======== Available data
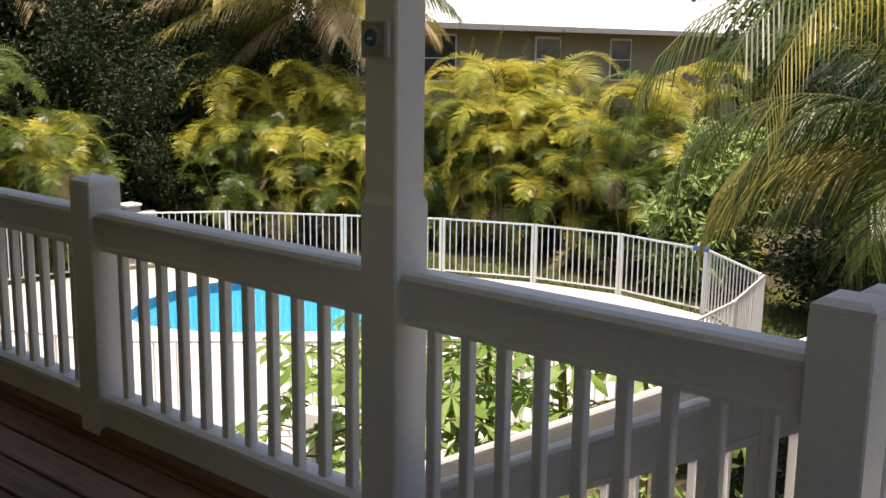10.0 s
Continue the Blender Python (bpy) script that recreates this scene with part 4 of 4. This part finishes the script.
# dark trees left of the hedge
for x, y, s in ((20.6, 25.6, 0.85), (19.2, 27.4, 0.95), (17.0, 27.6, 0.9), (14.6, 28.4, 1.1), (24.8, 24.0, 0.8), (17.6, 24.4, 0.62), (19.0, 23.4, 0.6), (18.6, 25.6, 0.75), (11.5, 29.5, 1.2), (23.5, 28.0, 1.1), (8.0, 30.0, 1.2)):
    tree("broadleaf_tree", TREES[gr.randrange(3)], LEAF_SHADED, x, y, s, "dark leafy tree behind the pool fence", "tree", "trees behind the pool")
for x, y, s in ((28, 32, 1.5), (22, 34, 1.5), (15, 36, 1.5), (34, 10, 1.3), (33, 6.5, 1.4), (8, 36, 1.5), (2, 34, 1.5)):
    tree("broadleaf_tree", TREES[gr.randrange(3)], LEAF_SHADED, x, y, s, "tall tree in the distance", "tree", "far trees")
tree("mango_tree", MANGO, LEAF_MANGO, 22.2, 9.0, 1.05, "young mango tree with light green leaves beside the fence", "tree", "young mangos")
tree("mango_tree", MANGO, LEAF_MANGO, 22.6, 9.3, 0.95, "young mango tree before the palm hedge", "tree", "young mangos")
for x, y, s in ((20.2, 24.0, 1.9), (21.8, 4.6, 1.0), (21.2, 2.2, 0.8), (20.6, 0.6, 0.9), (20.4, -1.6, 1.0), (19.6, -3.0, 0.9),
                (22.0, 6.2, 1.1), (19.0, 5.0, 0.5), (17.0, -2.2, 0.6), (16.5, 3.9, 0.5), (9.6, 3.6, 0.9), (10.8, 2.4, 0.8), (8.6, 4.6, 0.8), (8.2, 3.1, 0.7), (8.0, 2.0, 0.7), (9.1, 2.5, 0.8), (8.7, 1.2, 0.6), (9.8, 1.4, 0.8), (14.0, 4.4, 0.55), (14.8, 3.5, 0.5), (15.6, 3.0, 0.45), (14.9, 4.6, 0.5), (13.2, 4.0, 0.5), (14.2, 2.8, 0.5), (13.4, 5.0, 0.4), (16.2, 2.3, 0.35)):
    tree("shrub", SHRUBS[gr.randrange(2)], LEAF_MANGO if 7 < x < 10.2 else LEAF_SHADED, x, y, s, "low dark green shrub", "shrub", "shrubs")
# greenery south of the porch, which the window mirrors
for k in range(7):
    tree("broadleaf_tree", TREES[k % 3], LEAF_MANGO if k % 2 else LEAF_SHADED, -1.5 + 2.3 * k, -9.4 + gr.uniform(-0.5, 0.5), 1.05,
         "leafy tree along the side of the house", "tree", "trees beside the house")
for k in range(6):
    palm_thing("areca_palm", ARECAS[k % 5], DG, (-2.0 + 1.9 * k, -4.7 + gr.uniform(-0.4, 0.4), GROUND), "areca palm beside the house",
               "palms beside the house", 60 * k, 1.35)

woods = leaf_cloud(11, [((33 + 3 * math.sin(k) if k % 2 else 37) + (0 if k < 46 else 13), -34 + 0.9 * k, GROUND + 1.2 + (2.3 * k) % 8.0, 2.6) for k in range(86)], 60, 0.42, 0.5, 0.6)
wood = new("far_wood", dressed(woods, LEAF_SHADED))
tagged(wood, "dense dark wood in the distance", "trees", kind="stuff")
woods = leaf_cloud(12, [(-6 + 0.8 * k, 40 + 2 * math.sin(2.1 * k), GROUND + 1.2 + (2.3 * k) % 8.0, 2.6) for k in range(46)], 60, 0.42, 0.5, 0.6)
wood = new("far_wood", dressed(woods, LEAF_SHADED))
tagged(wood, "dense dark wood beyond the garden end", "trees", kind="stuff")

for x, y, s in ((25.6, 1.9, 0.95), (25.2, -0.6, 0.9), (28.2, 0.6, 0.6)):
    tree("broadleaf_tree", TREES[gr.randrange(3)], LEAF_SHADED, x, y, s, "dark leafy tree in the shaded wood", "tree", "dark wood")
# a white panel added behind the trunks for the bright gaps between them
gap_panel = thing("bright_gap_panel", (30.5, 0.0, GROUND), "white panel added for the bright gaps glimpsed through the wood", "wall")
block("wall", gap_panel, FENCE_WHITE, 0, 0.2, -3, 2, 0, 3.6, 0.02)
block("coping", gap_panel, FENCE_WHITE, -0.05, 0.25, -3.05, 2.05, 3.602, 3.68, 0.01)
# pale-leaved shrubs added to give the dark wood its glints of light
for x, y, s in ((21.4, 0.3, 0.9), (22.0, -0.9, 1.1), (21.6, 1.6, 0.8), (22.4, -2.6, 1.2), (20.9, -4.4, 1.0)):
    tree("shrub", SHRUBS[gr.randrange(2)], LEAF_MANGO, x, y, s, "light green shrub added as bright glints among the dark trunks", "shrub", "light shrubs in the wood")

# red bromeliad and low plants under the wood
BLADE = to_mesh("blade", [(0, -0.02, 0), (0, 0.02, 0), (0.6, 0.035, 0.015), (0.6, -0.035, 0.015), (1.0, 0, -0.16)], [(0, 1, 2, 3), (3, 2, 4)])


def rosette(x, y, size, mat, label, n=16):
    r = random.Random(int(100 * x + y))
    ob = thing("bromeliad", (x, y, GROUND), label, "plant", "low plants")
    for k in range(n):
        part("leaf", BLADE, mat, ob, turn=pose(0, 0, 0, 0, -r.uniform(28, 75), 137.5 * k) @ Matrix.Diagonal((size, size, size, 1)))


for x, y in ((18.0, 0.9), (18.6, 1.5), (16.4, 0.2), (17.2, -0.9), (19.4, 3.4)):
    rosette(x, y, gr.uniform(0.5, 0.8), LEAF_MANGO, "spiky green bromeliad on the mulch")
for x, y in ((18.4, 0.4), (19.0, 0.7)):
    rosette(x, y, 0.7, RED_LEAF, "red bromeliad on the mulch")

# ---- papaya plants between porch and pool ----
def papaya_leaf():
    V, F = [(0, 0, 0)], []
    for k in range(7):
        a = radians(-135 + 45 * k)
        long = 0.34 if 1 < k < 5 else 0.26
        for da, d, z in ((-0.30, 0.10, 0.012), (-0.20, 0.20, 0.0), (-0.22, 0.26, -0.015), (0, long, -0.05), (0.22, 0.26, -0.015), (0.20, 0.20, 0.0), (0.30, 0.10, 0.012)):
            V.append((d * long / 0.34 * math.cos(a + da), d * long / 0.34 * math.sin(a + da), z))
        o = 1 + 7 * k
        F += [(0, o, o + 1), (0, o + 1, o + 5), (0, o + 5, o + 6), (o + 1, o + 2, o + 3), (o + 1, o + 3, o + 5), (o + 3, o + 4, o + 5)]
    return to_mesh("papaya_leaf", V, F)


PAPAYA = papaya_leaf()


def papaya(x, y, height, n, seed):
    r = random.Random(seed)
    ob = thing("papaya_plant", (x, y, GROUND), "papaya plant with large lobed green leaves beside the stairs", "plant", "papaya plants")
    V, F = [], []
    tube([(0, 0, -0.05), (0.05, 0.02, 0.5 * height), (0.02, 0.05, height)], [0.06, 0.045, 0.03], 8, V, F)
    for k in range(n):
        a = 2.4 * k + r.uniform(-0.3, 0.3)
        z = height * (0.45 + 0.55 * k / n)
        d = r.uniform(0.45, 0.85)
        p = Vector((d * math.cos(a), d * math.sin(a), z + r.uniform(-0.05, 0.3)))
        tube([(0.02, 0.03, z), p * 0.55 + Vector((0, 0, 0.45 * z + 0.05)), p], [0.012, 0.010, 0.007], 4, V, F)
        part("leaf", PAPAYA, LEAF_PAPAYA, ob, p, turn=pose(0, 0, 0, r.uniform(-25, 25), r.uniform(5, 40), math.degrees(a)) @ Matrix.Diagonal((r.uniform(0.8, 1.25),) * 3 + (1,)))
    part("stem", to_mesh("stem", V, F), STALK, ob)


for k, (x, y, h, n) in enumerate(((10.3, 6.3, 1.9, 22), (9.9, 5.7, 1.7, 20), (11.0, 5.8, 1.8, 22), (11.3, 6.9, 1.5, 18), (10.5, 7.1, 1.6, 18), (9.4, 6.4, 1.2, 16), (10.9, 4.9, 2.0, 18), (10.9, 4.1, 2.1, 16))):
    papaya(x, y, h, n, 300 + k)

# ---- the neighbour's house ----
house = thing("neighbour_house", (38.45, 18.4, GROUND), "olive stucco house with a bright white metal roof beyond the hedge", "house", turn=79)
block("wall", house, STUCCO, 0, 9, -15, 14.6, 0, 5.15, 0)
EZ = 5.25
v = [(-0.7, -15.7, EZ), (-0.7, 15.3, EZ), (9.7, 15.3, EZ), (9.7, -15.7, EZ), (4.5, -10.5, EZ + 2.5), (4.5, 10.1, EZ + 2.5)]
part("roof", to_mesh("hip_roof", v, [(0, 4, 5, 1), (1, 5, 2), (2, 5, 4, 3), (3, 4, 0), (0, 1, 2, 3)]), METAL_ROOF, house)
block("fascia", house, GREY_BOX, -0.72, -0.66, -15.7, 15.3, EZ - 0.17, EZ - 0.01, 0)
for k in range(37):
    y = -14.6 + 0.8 * k
    run = min(1.0, (y + 15.7) / 5.2, (15.3 - y) / 5.2)
    if run > 0.1:
        part("roof_seam", extrude([(-0.015, 0), (-0.015, 0.04), (0.015, 0.04), (0.015, 0)], 5.2 * run, 2.5 / 5.2), METAL_ROOF, house, (-0.7, y, EZ + 0.004))
for y0, w in ((2.85, 0.95), (6.3, 1.03), (10.72, 1.2), (13.3, 0.9)):
    wd = block("window", house, FENCE_WHITE, -0.05, 0.0, y0 - 0.07, y0 + w + 0.07, 3.5, 4.95, 0.01)
    for z0, z1 in ((-0.65, -0.02), (0.02, 0.65)):
        block("pane", wd, FAR_GLASS, -0.035, -0.02, -w / 2, w / 2, z0, z1, 0)
for y, x, wide, deep in ((10.3, 1.85, 1.1, 1.5), (6.6, 3.2, 2.9, 1.1)):
    m = pose(x, y, EZ + (x + 0.7) * 2.5 / 5.2 + 0.06, 0, -25.7, 0)
    panel = part("roof_panel", box_mesh(deep, wide, 0.05, 0.01), METAL_ROOF, house, m.translation, turn=m.to_3x3().to_4x4(), label="flat panel with a dark frame on the roof")
    for a, b, la, lb in ((0, wide / 2, deep, 0.06), (0, -wide / 2, deep, 0.06), (-deep / 2, 0, 0.06, wide), (deep / 2, 0, 0.06, wide)):
        part("frame_bar", box_mesh(la, lb, 0.07, 0.004), FAR_GLASS, panel, (a, b, 0.012))

# ---- lawn strip behind the fence ----
r = random.Random(3)
V, F = [], []
for _ in range(9000):
    y = r.uniform(5.7, 17.6)
    x0 = 18.75 + 0.31 * (y - 5.6) if y < 9.7 else (20.0 - 0.27 * (y - 9.7) if y < 13.2 else 19.05 - 0.64 * (y - 13.2))
    x = x0 + r.uniform(0.05, 2.2)
    a = r.uniform(0, 6.28)
    h = r.uniform(0.05, 0.13)
    o = len(V)
    V += [(x - 0.012 * math.cos(a), y - 0.012 * math.sin(a), GROUND), (x + 0.012 * math.cos(a), y + 0.012 * math.sin(a), GROUND),
          (x + r.uniform(-0.05, 0.05), y + r.uniform(-0.05, 0.05), GROUND + h)]
    F.append((o, o + 1, o + 2))
for _ in range(5000):
    x, y = r.uniform(15.5, 22), r.uniform(-2.5, 6.2)
    if r.random() > noise.noise((x * 0.7, y * 0.7, 0)) + 0.55:
        continue
    a, h, o = r.uniform(0, 6.28), r.uniform(0.05, 0.14), len(V)
    V += [(x - 0.012 * math.cos(a), y - 0.012 * math.sin(a), GROUND), (x + 0.012 * math.cos(a), y + 0.012 * math.sin(a), GROUND),
          (x + r.uniform(-0.05, 0.05), y + r.uniform(-0.05, 0.05), GROUND + h)]
    F.append((o, o + 1, o + 2))
grass = new("grass", dressed(to_mesh("grass", V, F), GRASS))
tagged(grass, "thin green lawn behind the pool fence", "grass", kind="stuff")
LZ = GROUND + 0.012
lawn = new("lawn", dressed(to_mesh("lawn", [(18.7, 5.6, LZ), (22.5, 5.6, LZ), (22.5, 9.7, LZ), (19.98, 9.7, LZ), (21.5, 13.0, LZ), (19.05, 13.2, LZ), (19.0, 18.5, LZ),
                                            (16.7, 16.9, LZ), (15.0, 4.7, LZ), (22.5, 3.6, LZ)],
                                   [(0, 1, 2, 3), (3, 2, 4, 5), (5, 4, 6, 7), (8, 9, 1, 0)]), GRASS))
tagged(lawn, "green lawn strip", kind="structure")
================
**Stated task**
Look at the listing and set down only the lines from its start through the line with "60 * k, 1.35)", word for word and without pictures.

**Worked solution**
10.0 s
Continue the Blender Python (bpy) script that recreates this scene with part 4 of 4. This part finishes the script.
# dark trees left of the hedge
for x, y, s in ((20.6, 25.6, 0.85), (19.2, 27.4, 0.95), (17.0, 27.6, 0.9), (14.6, 28.4, 1.1), (24.8, 24.0, 0.8), (17.6, 24.4, 0.62), (19.0, 23.4, 0.6), (18.6, 25.6, 0.75), (11.5, 29.5, 1.2), (23.5, 28.0, 1.1), (8.0, 30.0, 1.2)):
    tree("broadleaf_tree", TREES[gr.randrange(3)], LEAF_SHADED, x, y, s, "dark leafy tree behind the pool fence", "tree", "trees behind the pool")
for x, y, s in ((28, 32, 1.5), (22, 34, 1.5), (15, 36, 1.5), (34, 10, 1.3), (33, 6.5, 1.4), (8, 36, 1.5), (2, 34, 1.5)):
    tree("broadleaf_tree", TREES[gr.randrange(3)], LEAF_SHADED, x, y, s, "tall tree in the distance", "tree", "far trees")
tree("mango_tree", MANGO, LEAF_MANGO, 22.2, 9.0, 1.05, "young mango tree with light green leaves beside the fence", "tree", "young mangos")
tree("mango_tree", MANGO, LEAF_MANGO, 22.6, 9.3, 0.95, "young mango tree before the palm hedge", "tree", "young mangos")
for x, y, s in ((20.2, 24.0, 1.9), (21.8, 4.6, 1.0), (21.2, 2.2, 0.8), (20.6, 0.6, 0.9), (20.4, -1.6, 1.0), (19.6, -3.0, 0.9),
                (22.0, 6.2, 1.1), (19.0, 5.0, 0.5), (17.0, -2.2, 0.6), (16.5, 3.9, 0.5), (9.6, 3.6, 0.9), (10.8, 2.4, 0.8), (8.6, 4.6, 0.8), (8.2, 3.1, 0.7), (8.0, 2.0, 0.7), (9.1, 2.5, 0.8), (8.7, 1.2, 0.6), (9.8, 1.4, 0.8), (14.0, 4.4, 0.55), (14.8, 3.5, 0.5), (15.6, 3.0, 0.45), (14.9, 4.6, 0.5), (13.2, 4.0, 0.5), (14.2, 2.8, 0.5), (13.4, 5.0, 0.4), (16.2, 2.3, 0.35)):
    tree("shrub", SHRUBS[gr.randrange(2)], LEAF_MANGO if 7 < x < 10.2 else LEAF_SHADED, x, y, s, "low dark green shrub", "shrub", "shrubs")
# greenery south of the porch, which the window mirrors
for k in range(7):
    tree("broadleaf_tree", TREES[k % 3], LEAF_MANGO if k % 2 else LEAF_SHADED, -1.5 + 2.3 * k, -9.4 + gr.uniform(-0.5, 0.5), 1.05,
         "leafy tree along the side of the house", "tree", "trees beside the house")
for k in range(6):
    palm_thing("areca_palm", ARECAS[k % 5], DG, (-2.0 + 1.9 * k, -4.7 + gr.uniform(-0.4, 0.4), GROUND), "areca palm beside the house",
               "palms beside the house", 60 * k, 1.35)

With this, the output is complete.